How is it different to invest for a foundation than for a for-profit investment firm?
In some ways, it’s harder than when I was managing an $8 billion equity portfolio. Because then, if I met my targets but lost money, I knew I was just a part of my investor’s pot of money; some other part made money. At the Foundation, it’s all about absolutes. How much we make decides how much good work we can do. The moral responsibility is different.
If I had been an institutional money manager during the recent downturn, I probably wouldn’t have reduced the risk quite so much. I would have reasoned, “Well, they’ve lost the money; we have to get it back.” I can’t work that way here. Here we want to preserve the grantmaking ability of this foundation in perpetuity.
Are there investments Hewlett won’t make that you might have in the for-profit world?

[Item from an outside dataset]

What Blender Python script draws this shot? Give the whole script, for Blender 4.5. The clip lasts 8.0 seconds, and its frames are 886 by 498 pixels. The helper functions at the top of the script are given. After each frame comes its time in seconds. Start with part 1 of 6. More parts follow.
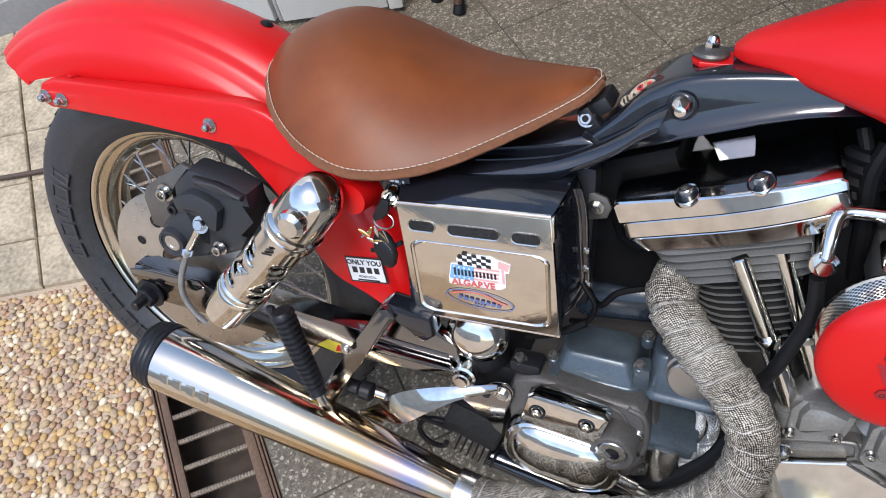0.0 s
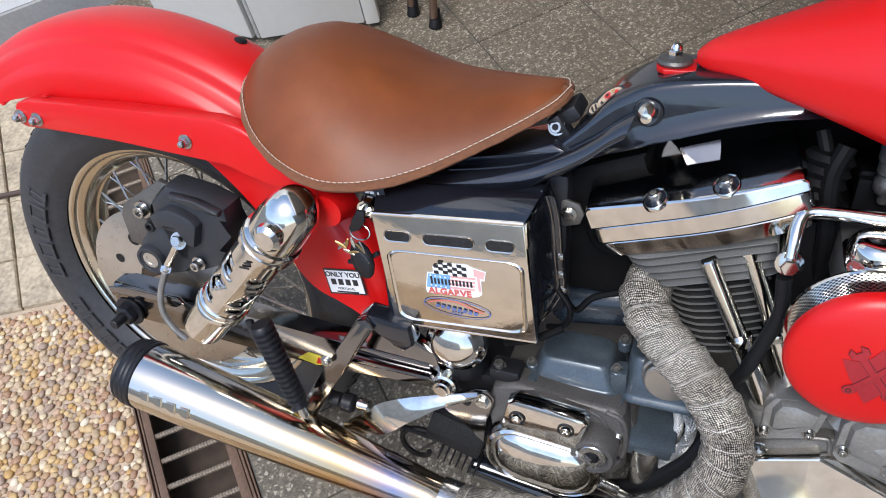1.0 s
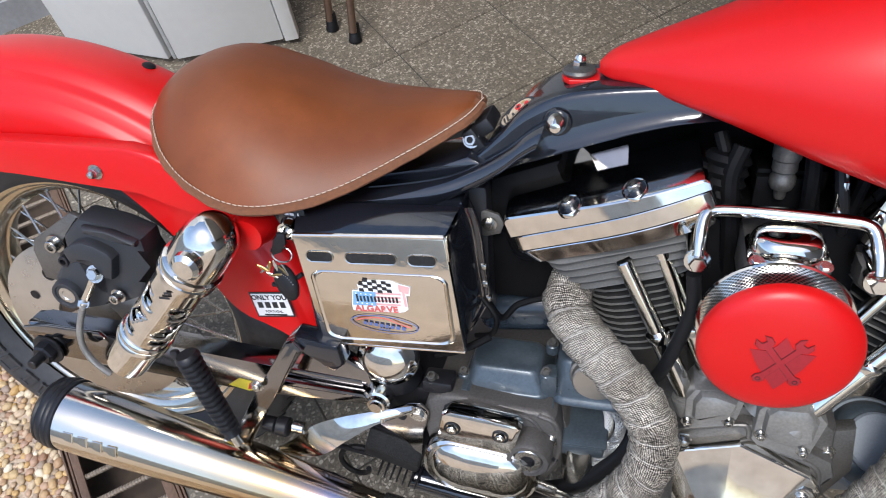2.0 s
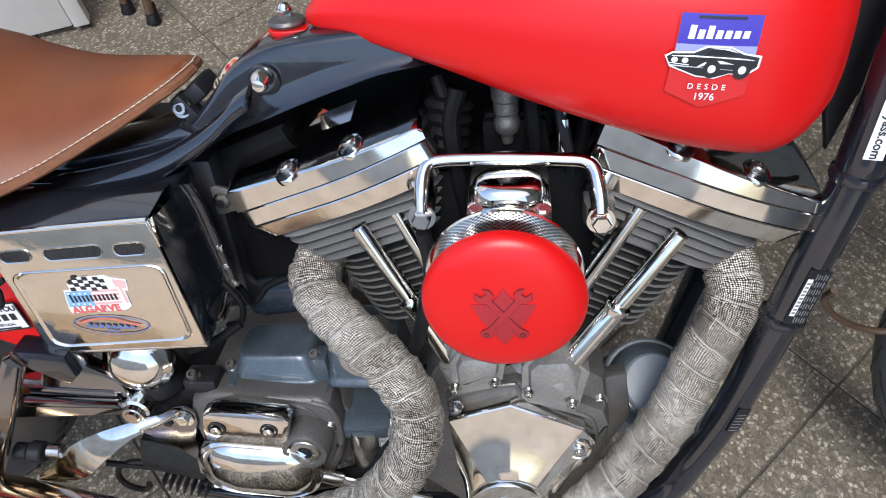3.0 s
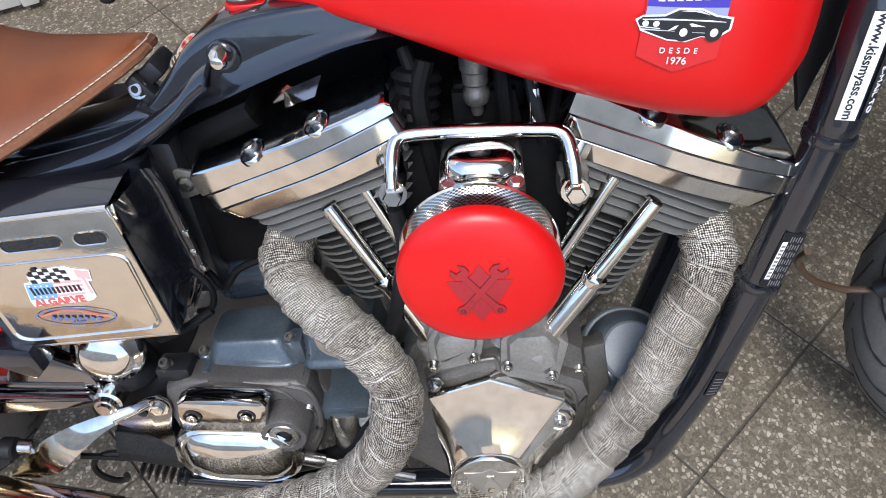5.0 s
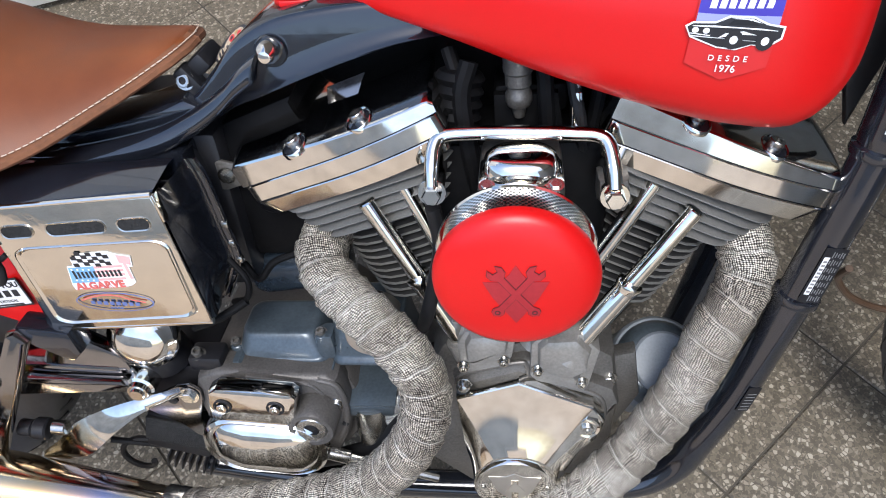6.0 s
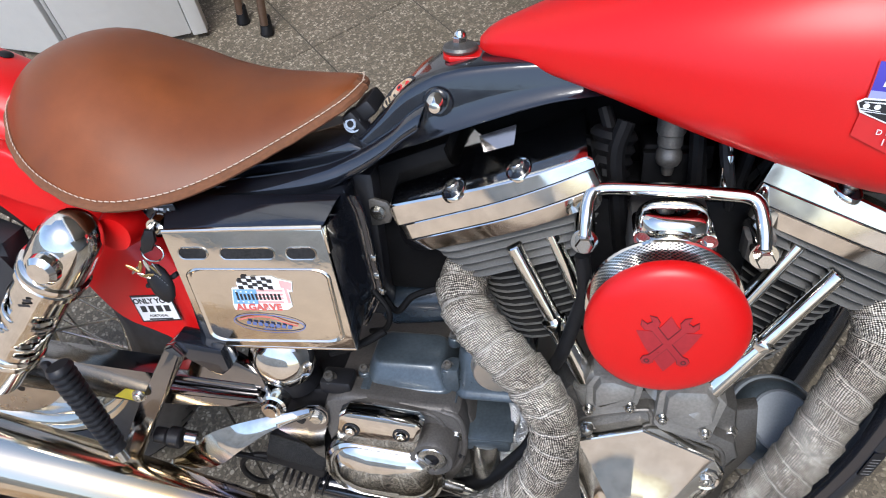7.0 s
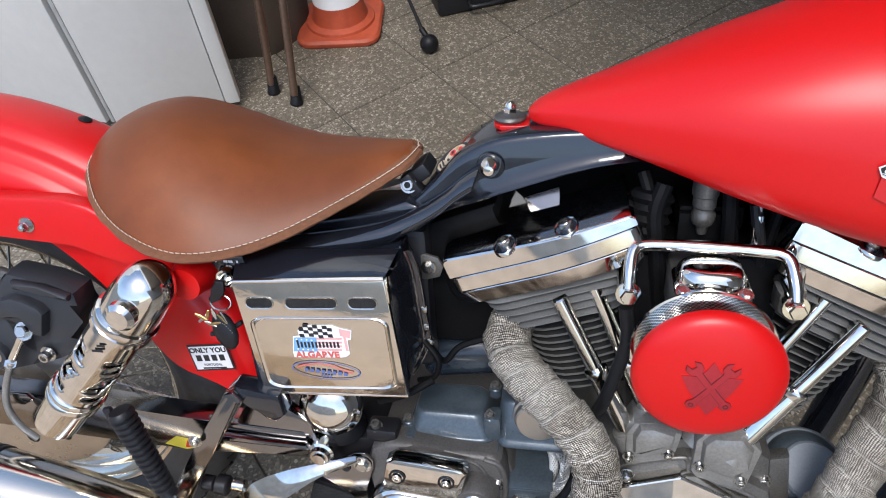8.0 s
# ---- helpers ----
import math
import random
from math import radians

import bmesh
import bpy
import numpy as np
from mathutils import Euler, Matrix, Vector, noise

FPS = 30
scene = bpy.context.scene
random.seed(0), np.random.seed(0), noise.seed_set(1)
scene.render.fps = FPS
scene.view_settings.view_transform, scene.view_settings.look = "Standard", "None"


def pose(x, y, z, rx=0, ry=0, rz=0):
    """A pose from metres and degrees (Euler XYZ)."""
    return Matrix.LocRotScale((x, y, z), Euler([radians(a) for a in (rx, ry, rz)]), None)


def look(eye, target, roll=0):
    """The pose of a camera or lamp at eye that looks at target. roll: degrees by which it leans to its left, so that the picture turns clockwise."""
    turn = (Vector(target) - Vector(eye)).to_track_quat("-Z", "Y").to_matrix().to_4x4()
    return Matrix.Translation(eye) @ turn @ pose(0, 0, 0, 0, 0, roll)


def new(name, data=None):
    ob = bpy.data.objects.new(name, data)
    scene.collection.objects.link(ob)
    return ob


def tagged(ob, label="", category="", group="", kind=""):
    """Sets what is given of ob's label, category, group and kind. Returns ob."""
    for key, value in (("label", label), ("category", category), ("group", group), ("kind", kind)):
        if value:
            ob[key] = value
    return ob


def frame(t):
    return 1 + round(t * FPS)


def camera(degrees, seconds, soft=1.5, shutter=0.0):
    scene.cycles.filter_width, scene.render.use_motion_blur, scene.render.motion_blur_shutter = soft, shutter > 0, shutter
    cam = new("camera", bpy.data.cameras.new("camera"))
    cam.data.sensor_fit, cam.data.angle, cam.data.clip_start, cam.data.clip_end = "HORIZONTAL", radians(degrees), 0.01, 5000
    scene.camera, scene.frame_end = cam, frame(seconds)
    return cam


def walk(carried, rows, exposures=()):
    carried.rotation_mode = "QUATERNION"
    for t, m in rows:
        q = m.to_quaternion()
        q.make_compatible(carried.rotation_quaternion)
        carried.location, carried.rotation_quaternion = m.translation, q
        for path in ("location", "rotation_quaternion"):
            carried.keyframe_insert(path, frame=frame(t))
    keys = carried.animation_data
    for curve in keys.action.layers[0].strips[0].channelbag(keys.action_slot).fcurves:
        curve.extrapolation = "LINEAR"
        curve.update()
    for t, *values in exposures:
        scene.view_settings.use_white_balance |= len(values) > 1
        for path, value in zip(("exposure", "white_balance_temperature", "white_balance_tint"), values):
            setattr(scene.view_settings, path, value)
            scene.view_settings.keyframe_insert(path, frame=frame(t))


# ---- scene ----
EXPO, SKY, SUN, SKY_TURN = 1.02, 0.15, 1.5, 180.0
SUN_FROM = Vector((0.0, -0.5, 1.0)).normalized()
cam = camera(64.30, 8.0, soft=1.0, shutter=0.12)
# seconds, eye, yaw to the left, pitch, roll
ROWS = [
    (0, 0.7080, -0.4562, 1.2125, 32.28, -54.21, -14.28),
    (0.5, 0.7175, -0.4582, 1.2148, 31.43, -54.02, -14.25),
    (1, 0.7222, -0.4608, 1.2160, 29.94, -53.45, -13.78),
    (1.2, 0.7202, -0.4570, 1.2211, 29.17, -53.63, -13.60),
    (2.3, 0.7733, -0.4490, 1.2219, 17.99, -54.02, -9.21),
    (2.5, 0.8137, -0.4334, 1.2008, 15.48, -54.49, -8.31),
    (3, 0.9037, -0.4022, 1.1453, 8.24, -56.19, -5.66),
    (3.5, 0.9104, -0.3950, 1.1373, 5.19, -57.55, -4.84),
    (4, 0.9072, -0.3920, 1.1378, 4.26, -58.24, -4.65),
    (4.5, 0.9045, -0.3903, 1.1373, 4.32, -58.67, -4.85),
    (6, 0.8935, -0.3972, 1.1352, 8.55, -58.00, -5.75),
    (6.5, 0.8480, -0.4026, 1.1497, 11.98, -56.58, -6.67),
    (7, 0.8004, -0.4256, 1.1766, 14.75, -54.50, -7.22),
    (7.5, 0.7613, -0.4472, 1.1922, 15.46, -52.01, -6.83),
    (8, 0.7536, -0.4790, 1.2151, 13.57, -49.11, -5.75),
]


def eye_pose(x, y, z, yaw, pitch, roll):
    ya, pi = radians(yaw), radians(pitch)
    ahead = Vector((-math.sin(ya) * math.cos(pi), math.cos(ya) * math.cos(pi), math.sin(pi)))
    eye = Vector((x, y, z))
    return look(eye, eye + ahead, roll)


walk(cam, [(t, eye_pose(*r)) for t, *r in ROWS], [(0.0, EXPO - 0.22, 6000, 10), (2.4, EXPO - 0.13, 6000, 10), (4.0, EXPO, 6000, 10), (6.5, EXPO, 6000, 10), (8.0, EXPO - 0.22, 6000, 10)])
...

The only formal restriction we have is on investing in tobacco. But informally, we’re aware that the Foundation has a public profile, and we don’t want to make investments that would hurt that. It’s not policy, but there’s a social consciousness at work that is part of our thinking as we consider investments. That’s one reason we try to stay aware of what Hewlett’s grantmaking programs are doing.
Do you have any advice for grantees in the current difficult economy?
I would say be prudent. Keep costs under control. This isn’t “off to the races and the problems are behind us.” This is a very tenuous recovery, and we believe that we’ll probably need another government fiscal stimulus package in 2010.
One ripple effect of the economic trouble is that corporate philanthropy is now viewed as a luxury. So some grantees may be looking at still more cuts. Every endowment is down an average of 20 percent.